In an environment without males, females of some species have adapted to breed without them. Very little is known about the process, but some researchers have hypothesised that a defunct body called the polar cell is employed to fertilise the egg in the absence of sperm. Parthenogenetic sharks give birth only to females because the sex is determined by the egg’s two X chromosomes, where as in birds, reptiles and snakes—which share an alternative sex-determination system—the offspring of this immaculate conception will always be male.

In sexual reproduction, the polar body is redundant: it withers and vanishes, but solo female Komodos can somehow use it to “ferti­lise” their own eggs.

Should a dragon reproduce this way, her progeny will have only one chromosome from each of her own pairs, including her two sex chromosomes. When an egg receives a Z chro­mosome, it becomes a male (ZZ); if it gets a W chromosome, it fails and dies.

And therein lies the ingenuity of partheno­genesis: our castaway Komodo will give birth only to males, allowing the next generation to reproduce sexually as normal.

There’s a cost to this sleight of cell: technically, the baby dragon isn’t a clone of its mother—there is at least some shuffling of genetic material—but it has nevertheless derived all its genes from her. That Xerox-like approach limits resistance to disease and hampers adaptability, so it makes for a flimsy genetic platform on which to build a new popu­lation—one reason many believe partheno­genesis is strictly an emergency measure. But here’s an odd thing: even among mixed-sex populations, Komodo dragons still employ parthenogenesis.

Odder still, many other creatures seem to prefer auto-replication rather than doing the wild thing.
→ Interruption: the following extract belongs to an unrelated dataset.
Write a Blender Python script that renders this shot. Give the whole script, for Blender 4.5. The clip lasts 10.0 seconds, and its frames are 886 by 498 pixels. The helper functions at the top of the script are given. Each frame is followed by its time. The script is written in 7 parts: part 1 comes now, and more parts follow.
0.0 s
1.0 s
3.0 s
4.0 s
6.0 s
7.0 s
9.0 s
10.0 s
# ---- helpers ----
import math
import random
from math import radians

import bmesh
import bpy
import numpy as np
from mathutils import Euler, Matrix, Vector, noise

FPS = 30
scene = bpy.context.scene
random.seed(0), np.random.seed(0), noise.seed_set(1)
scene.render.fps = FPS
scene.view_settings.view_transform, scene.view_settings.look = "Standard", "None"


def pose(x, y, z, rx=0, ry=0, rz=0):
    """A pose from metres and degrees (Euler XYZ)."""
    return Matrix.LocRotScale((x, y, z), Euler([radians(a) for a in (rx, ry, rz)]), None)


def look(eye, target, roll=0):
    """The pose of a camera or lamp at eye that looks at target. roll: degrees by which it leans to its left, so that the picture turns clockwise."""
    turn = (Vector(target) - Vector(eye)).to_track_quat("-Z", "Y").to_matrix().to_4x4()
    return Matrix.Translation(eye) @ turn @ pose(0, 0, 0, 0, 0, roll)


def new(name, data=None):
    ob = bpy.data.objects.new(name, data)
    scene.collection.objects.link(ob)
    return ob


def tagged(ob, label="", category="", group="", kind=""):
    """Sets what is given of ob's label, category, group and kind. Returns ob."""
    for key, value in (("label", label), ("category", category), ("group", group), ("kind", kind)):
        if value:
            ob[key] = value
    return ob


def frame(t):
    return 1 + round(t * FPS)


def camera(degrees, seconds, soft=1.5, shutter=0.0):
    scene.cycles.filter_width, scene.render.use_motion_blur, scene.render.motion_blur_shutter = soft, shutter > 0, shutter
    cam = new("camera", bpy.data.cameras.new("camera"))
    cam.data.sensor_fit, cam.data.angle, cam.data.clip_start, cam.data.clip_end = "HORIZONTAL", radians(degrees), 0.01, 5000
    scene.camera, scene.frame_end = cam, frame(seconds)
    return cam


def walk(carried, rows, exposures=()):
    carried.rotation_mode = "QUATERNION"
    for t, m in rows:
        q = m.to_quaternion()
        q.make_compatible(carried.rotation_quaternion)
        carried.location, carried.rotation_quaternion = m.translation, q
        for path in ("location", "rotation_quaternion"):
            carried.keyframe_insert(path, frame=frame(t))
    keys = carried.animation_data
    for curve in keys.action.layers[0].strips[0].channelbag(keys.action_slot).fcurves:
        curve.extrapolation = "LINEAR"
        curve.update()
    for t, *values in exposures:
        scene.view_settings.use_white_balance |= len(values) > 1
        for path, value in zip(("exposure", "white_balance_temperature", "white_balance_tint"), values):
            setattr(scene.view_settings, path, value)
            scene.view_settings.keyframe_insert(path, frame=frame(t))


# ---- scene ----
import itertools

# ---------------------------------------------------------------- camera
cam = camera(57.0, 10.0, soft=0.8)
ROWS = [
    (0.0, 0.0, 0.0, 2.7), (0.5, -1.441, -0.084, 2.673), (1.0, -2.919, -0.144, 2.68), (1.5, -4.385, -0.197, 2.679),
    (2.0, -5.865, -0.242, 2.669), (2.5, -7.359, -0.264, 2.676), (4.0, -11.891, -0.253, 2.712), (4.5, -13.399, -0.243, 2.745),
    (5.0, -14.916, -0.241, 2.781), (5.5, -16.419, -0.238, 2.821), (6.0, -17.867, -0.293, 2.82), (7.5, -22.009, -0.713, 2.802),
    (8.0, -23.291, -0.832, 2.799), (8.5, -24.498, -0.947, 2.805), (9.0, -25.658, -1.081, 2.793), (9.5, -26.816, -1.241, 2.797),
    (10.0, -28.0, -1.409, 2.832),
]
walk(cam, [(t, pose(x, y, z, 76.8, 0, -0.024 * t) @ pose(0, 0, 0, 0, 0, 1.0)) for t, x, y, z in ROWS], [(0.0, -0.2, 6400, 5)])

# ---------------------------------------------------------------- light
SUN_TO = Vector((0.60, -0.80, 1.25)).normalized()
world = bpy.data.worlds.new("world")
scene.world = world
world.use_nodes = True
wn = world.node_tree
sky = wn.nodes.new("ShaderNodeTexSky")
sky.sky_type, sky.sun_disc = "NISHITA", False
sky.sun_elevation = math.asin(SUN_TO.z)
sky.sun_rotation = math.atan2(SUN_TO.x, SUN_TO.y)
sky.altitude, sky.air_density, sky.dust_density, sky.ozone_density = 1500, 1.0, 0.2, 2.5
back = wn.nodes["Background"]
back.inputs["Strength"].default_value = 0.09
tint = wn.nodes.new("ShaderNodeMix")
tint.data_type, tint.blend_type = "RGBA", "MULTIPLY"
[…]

Our own stick insects are well known for it. Often, a parthenogenetic population of stick insects is separated from sexual relatives by latitude or altitude. A study of the common tea-tree stick insect, Clitarchus hookeri, last year found plenty of males in the north of the species’ range, but netted very few in the south, where partheno­genesis ruled.

Researchers introduced sexual and celibate individuals to see where their preferences lay. Females from sexual populations always mated—even though they could reproduce parthenogenetically if they needed to—whereas few asexual females, when intro­duced to males, took up the offer. But doing it for themselves had little impact on their productivity: mated and unmated females produced similar numbers of offspring. The only differences were that mated females turned out equal numbers of male and female babies that hatched out within 9 to 16 weeks, while the parthenogenetic progeny, which hatched after 21 weeks, were entirely female.

In other cases, parthenogenesis isn’t just a plan B, or even optional. Some animals are doing so well out of celibacy that evolution would appear to be favouring it.

US researchers discovered that, after a large proportion of male Campeloma snails from the Florida Gulf were rendered sterile by a parasitic trematode, females began fertilising themselves. A 2005 study compared the fortunes of those parthenogenetic individuals with those of their sexual relatives. It found that they not only managed similar fecundity and offspring size to their sexual counterparts, but enjoyed five-times greater survivor­ship, and grew 60 per cent faster.

Not surprisingly, humans have found parthenogenesis an irresistible phenomenon. In April 2004, scientists at Tokyo’s University of Agriculture induced parthenogenesis to create fatherless mice—the first documented parthenogenetic mammal. The mice, it turned out, lived significantly longer than their two-parent kin. So far, the only attempt to create a fatherless human was inadvertently discovered in South Korea, after the discred­ited scientist Hwang Woo-suk claimed he had extracted stem cells from cloned human embryos. The experiment was later shown to be a fraud, but scrutiny of the stem cells revealed that, as early as 2004, Hwang had unwittingly created the first human embryos by parthenogenesis.